[Animation scripts]

----

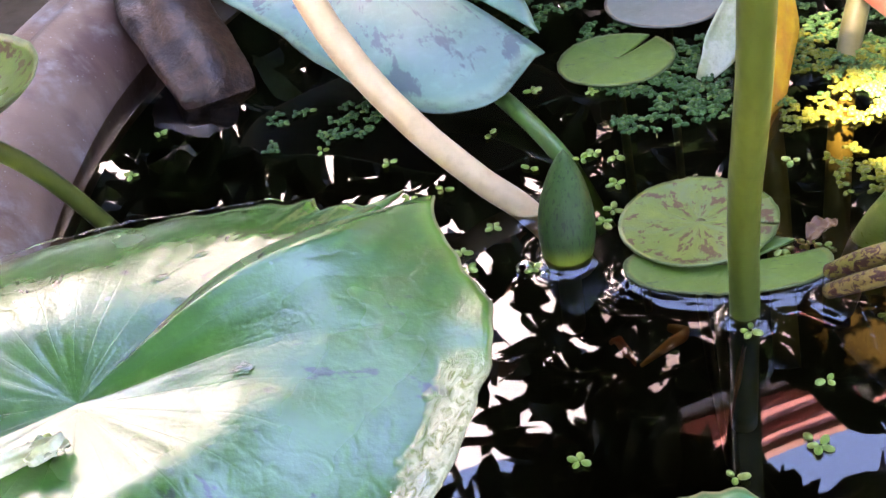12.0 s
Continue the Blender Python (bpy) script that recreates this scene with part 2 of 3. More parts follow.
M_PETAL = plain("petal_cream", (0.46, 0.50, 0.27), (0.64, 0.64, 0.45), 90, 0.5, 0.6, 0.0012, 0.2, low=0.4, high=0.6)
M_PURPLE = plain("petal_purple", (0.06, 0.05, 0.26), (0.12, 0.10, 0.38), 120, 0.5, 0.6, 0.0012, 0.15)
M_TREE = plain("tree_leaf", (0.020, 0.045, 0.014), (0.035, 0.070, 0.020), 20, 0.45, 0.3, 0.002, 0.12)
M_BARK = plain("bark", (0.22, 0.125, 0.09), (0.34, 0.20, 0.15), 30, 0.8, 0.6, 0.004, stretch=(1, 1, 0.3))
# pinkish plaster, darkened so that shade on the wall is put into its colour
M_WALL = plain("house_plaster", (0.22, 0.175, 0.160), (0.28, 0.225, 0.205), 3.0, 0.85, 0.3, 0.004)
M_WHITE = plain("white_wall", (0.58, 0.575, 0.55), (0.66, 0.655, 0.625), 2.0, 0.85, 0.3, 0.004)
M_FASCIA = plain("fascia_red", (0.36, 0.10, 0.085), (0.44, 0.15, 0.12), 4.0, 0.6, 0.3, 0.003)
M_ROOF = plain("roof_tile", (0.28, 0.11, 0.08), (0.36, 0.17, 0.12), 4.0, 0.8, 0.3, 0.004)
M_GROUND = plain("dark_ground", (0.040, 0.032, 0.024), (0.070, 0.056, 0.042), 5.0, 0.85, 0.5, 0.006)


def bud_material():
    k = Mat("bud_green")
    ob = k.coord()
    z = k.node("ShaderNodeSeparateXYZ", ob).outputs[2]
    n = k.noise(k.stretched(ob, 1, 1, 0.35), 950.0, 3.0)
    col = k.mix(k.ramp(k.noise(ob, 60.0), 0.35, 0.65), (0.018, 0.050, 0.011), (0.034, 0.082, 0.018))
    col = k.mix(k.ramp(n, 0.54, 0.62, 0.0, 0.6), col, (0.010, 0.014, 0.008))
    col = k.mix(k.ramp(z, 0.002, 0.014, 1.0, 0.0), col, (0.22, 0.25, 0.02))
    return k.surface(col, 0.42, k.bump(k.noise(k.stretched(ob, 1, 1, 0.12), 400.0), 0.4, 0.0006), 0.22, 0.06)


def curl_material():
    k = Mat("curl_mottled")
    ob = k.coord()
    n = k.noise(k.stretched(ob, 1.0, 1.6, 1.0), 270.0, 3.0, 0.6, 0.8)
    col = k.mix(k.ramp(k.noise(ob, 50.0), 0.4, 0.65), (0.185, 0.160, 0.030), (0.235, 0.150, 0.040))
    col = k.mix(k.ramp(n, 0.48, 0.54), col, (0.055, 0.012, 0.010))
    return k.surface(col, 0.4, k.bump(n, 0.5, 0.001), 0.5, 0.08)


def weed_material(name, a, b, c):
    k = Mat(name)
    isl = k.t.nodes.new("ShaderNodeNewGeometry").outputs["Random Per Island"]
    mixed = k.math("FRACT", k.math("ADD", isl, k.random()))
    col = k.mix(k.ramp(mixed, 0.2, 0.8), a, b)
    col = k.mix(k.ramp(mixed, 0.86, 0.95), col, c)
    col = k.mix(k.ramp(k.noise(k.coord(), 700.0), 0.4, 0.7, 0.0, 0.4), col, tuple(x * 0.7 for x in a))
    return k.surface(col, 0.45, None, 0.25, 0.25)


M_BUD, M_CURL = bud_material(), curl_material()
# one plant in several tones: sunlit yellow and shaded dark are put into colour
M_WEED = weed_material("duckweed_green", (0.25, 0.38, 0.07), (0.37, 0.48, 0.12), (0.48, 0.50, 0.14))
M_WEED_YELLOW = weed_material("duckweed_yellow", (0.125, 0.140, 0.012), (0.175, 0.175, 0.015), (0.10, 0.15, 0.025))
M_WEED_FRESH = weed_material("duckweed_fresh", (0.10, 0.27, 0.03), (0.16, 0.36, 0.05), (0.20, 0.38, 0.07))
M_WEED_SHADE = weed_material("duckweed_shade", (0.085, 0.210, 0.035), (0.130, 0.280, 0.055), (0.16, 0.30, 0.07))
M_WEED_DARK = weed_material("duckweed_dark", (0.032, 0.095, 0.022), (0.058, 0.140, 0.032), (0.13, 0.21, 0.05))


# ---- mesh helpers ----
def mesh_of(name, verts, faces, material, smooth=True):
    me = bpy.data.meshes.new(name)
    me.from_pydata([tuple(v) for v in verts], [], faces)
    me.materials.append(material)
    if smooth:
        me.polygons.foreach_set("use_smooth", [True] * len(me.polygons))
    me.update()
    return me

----

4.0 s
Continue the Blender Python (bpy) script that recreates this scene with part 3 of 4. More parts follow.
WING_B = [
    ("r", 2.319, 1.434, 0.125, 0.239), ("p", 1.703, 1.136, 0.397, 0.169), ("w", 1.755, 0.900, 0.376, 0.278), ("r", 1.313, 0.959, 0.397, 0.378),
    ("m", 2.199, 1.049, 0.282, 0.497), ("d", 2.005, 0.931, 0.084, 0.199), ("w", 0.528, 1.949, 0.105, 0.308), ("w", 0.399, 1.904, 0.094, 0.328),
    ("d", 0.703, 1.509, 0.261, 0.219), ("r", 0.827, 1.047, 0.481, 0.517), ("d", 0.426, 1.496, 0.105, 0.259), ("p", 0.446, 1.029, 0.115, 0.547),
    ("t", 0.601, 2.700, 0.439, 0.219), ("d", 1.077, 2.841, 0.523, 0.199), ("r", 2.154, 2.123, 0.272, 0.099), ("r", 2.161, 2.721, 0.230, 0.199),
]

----

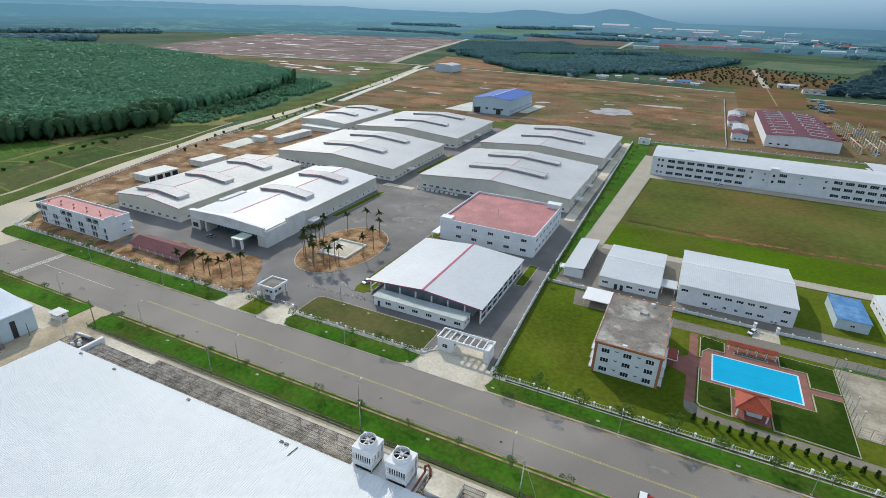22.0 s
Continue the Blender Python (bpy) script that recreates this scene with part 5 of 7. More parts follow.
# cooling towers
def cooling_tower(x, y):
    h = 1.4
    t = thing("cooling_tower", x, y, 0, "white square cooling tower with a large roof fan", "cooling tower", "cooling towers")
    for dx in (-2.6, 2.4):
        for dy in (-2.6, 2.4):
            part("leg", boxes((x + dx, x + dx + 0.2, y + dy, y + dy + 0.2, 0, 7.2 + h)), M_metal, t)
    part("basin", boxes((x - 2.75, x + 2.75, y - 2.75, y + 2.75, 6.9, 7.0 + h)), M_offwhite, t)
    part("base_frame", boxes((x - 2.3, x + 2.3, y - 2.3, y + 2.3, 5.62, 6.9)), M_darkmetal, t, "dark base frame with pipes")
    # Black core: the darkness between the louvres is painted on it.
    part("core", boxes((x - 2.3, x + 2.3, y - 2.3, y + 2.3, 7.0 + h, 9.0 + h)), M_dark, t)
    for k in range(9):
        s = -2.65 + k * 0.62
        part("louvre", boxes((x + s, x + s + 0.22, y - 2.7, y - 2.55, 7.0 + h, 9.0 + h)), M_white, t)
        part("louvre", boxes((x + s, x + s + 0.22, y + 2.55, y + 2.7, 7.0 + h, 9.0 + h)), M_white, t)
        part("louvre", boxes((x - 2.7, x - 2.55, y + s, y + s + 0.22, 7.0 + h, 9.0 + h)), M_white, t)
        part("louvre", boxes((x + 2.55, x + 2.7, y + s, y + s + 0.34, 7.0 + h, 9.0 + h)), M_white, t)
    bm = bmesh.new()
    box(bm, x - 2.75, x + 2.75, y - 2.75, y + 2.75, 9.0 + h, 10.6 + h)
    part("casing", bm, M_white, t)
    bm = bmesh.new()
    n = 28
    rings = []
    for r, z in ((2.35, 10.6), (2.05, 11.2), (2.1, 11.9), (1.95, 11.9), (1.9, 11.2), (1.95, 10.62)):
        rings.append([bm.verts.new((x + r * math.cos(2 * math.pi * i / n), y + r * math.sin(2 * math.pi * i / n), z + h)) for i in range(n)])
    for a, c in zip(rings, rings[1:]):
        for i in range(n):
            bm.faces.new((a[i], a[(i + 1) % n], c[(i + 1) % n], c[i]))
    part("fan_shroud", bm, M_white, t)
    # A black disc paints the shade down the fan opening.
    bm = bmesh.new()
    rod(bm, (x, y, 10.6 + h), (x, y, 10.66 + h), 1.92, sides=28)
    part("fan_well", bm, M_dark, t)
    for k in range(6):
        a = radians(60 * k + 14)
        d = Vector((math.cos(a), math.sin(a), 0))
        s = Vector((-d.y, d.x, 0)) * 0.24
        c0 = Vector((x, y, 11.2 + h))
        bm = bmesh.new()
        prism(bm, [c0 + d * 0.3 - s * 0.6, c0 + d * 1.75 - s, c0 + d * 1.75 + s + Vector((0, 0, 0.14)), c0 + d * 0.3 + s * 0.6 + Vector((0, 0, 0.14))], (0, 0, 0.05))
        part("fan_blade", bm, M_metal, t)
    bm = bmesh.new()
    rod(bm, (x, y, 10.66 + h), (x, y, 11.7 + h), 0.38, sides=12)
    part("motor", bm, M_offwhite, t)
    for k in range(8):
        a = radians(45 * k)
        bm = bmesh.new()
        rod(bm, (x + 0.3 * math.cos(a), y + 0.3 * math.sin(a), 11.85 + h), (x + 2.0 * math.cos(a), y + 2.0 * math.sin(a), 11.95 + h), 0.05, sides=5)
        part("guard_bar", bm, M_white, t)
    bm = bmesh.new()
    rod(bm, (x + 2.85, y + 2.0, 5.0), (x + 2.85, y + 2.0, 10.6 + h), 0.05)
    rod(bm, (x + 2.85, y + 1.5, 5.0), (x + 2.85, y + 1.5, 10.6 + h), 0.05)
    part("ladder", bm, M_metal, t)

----

_DIRECTIONS_:
Count the lines in the records above that contain the word "Blender", and give only the number.

_THE SOLUTION_:
3